• _Supplied information_:
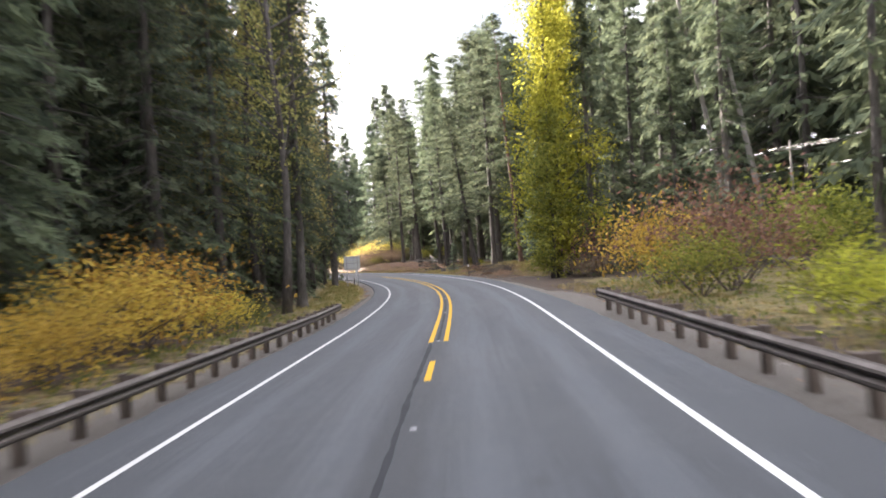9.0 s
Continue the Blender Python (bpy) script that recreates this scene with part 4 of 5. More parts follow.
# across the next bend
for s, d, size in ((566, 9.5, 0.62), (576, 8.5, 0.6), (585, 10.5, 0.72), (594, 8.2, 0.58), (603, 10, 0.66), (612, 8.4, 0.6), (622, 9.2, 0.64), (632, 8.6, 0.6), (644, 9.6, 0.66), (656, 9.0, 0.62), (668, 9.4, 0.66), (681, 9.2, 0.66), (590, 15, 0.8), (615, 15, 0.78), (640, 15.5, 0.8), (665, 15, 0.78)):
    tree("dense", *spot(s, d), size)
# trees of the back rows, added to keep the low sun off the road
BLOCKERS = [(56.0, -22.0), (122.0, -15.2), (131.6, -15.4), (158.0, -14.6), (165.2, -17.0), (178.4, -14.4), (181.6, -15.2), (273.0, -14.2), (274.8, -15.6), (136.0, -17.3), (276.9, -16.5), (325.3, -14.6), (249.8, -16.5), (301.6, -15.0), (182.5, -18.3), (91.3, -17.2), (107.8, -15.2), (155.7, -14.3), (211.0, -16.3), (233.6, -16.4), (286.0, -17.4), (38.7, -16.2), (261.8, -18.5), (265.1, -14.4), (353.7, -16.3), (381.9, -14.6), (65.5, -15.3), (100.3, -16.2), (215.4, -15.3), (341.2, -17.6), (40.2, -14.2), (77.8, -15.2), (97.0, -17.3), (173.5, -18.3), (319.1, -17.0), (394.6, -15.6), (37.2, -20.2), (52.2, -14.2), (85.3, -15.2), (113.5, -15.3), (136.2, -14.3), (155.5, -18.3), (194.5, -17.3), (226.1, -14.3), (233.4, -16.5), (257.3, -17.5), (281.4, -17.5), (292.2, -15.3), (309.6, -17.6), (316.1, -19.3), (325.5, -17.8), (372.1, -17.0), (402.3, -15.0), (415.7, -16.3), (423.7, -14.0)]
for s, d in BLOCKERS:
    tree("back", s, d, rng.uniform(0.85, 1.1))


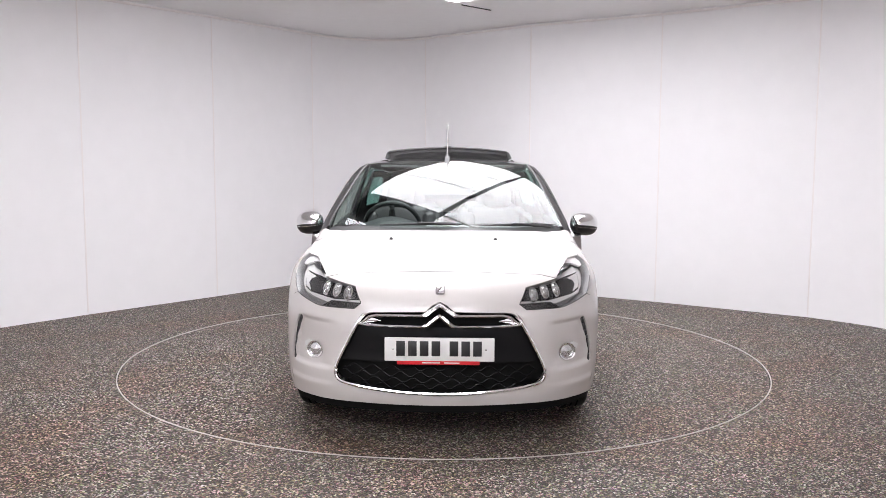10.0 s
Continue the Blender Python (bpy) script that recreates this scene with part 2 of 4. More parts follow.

• _Task_: Each record above should come back exactly the same, only without its pictures.

• _Response_:
9.0 s
Continue the Blender Python (bpy) script that recreates this scene with part 4 of 5. More parts follow.
# across the next bend
for s, d, size in ((566, 9.5, 0.62), (576, 8.5, 0.6), (585, 10.5, 0.72), (594, 8.2, 0.58), (603, 10, 0.66), (612, 8.4, 0.6), (622, 9.2, 0.64), (632, 8.6, 0.6), (644, 9.6, 0.66), (656, 9.0, 0.62), (668, 9.4, 0.66), (681, 9.2, 0.66), (590, 15, 0.8), (615, 15, 0.78), (640, 15.5, 0.8), (665, 15, 0.78)):
    tree("dense", *spot(s, d), size)
# trees of the back rows, added to keep the low sun off the road
BLOCKERS = [(56.0, -22.0), (122.0, -15.2), (131.6, -15.4), (158.0, -14.6), (165.2, -17.0), (178.4, -14.4), (181.6, -15.2), (273.0, -14.2), (274.8, -15.6), (136.0, -17.3), (276.9, -16.5), (325.3, -14.6), (249.8, -16.5), (301.6, -15.0), (182.5, -18.3), (91.3, -17.2), (107.8, -15.2), (155.7, -14.3), (211.0, -16.3), (233.6, -16.4), (286.0, -17.4), (38.7, -16.2), (261.8, -18.5), (265.1, -14.4), (353.7, -16.3), (381.9, -14.6), (65.5, -15.3), (100.3, -16.2), (215.4, -15.3), (341.2, -17.6), (40.2, -14.2), (77.8, -15.2), (97.0, -17.3), (173.5, -18.3), (319.1, -17.0), (394.6, -15.6), (37.2, -20.2), (52.2, -14.2), (85.3, -15.2), (113.5, -15.3), (136.2, -14.3), (155.5, -18.3), (194.5, -17.3), (226.1, -14.3), (233.4, -16.5), (257.3, -17.5), (281.4, -17.5), (292.2, -15.3), (309.6, -17.6), (316.1, -19.3), (325.5, -17.8), (372.1, -17.0), (402.3, -15.0), (415.7, -16.3), (423.7, -14.0)]
for s, d in BLOCKERS:
    tree("back", s, d, rng.uniform(0.85, 1.1))


10.0 s
Continue the Blender Python (bpy) script that recreates this scene with part 2 of 4. More parts follow.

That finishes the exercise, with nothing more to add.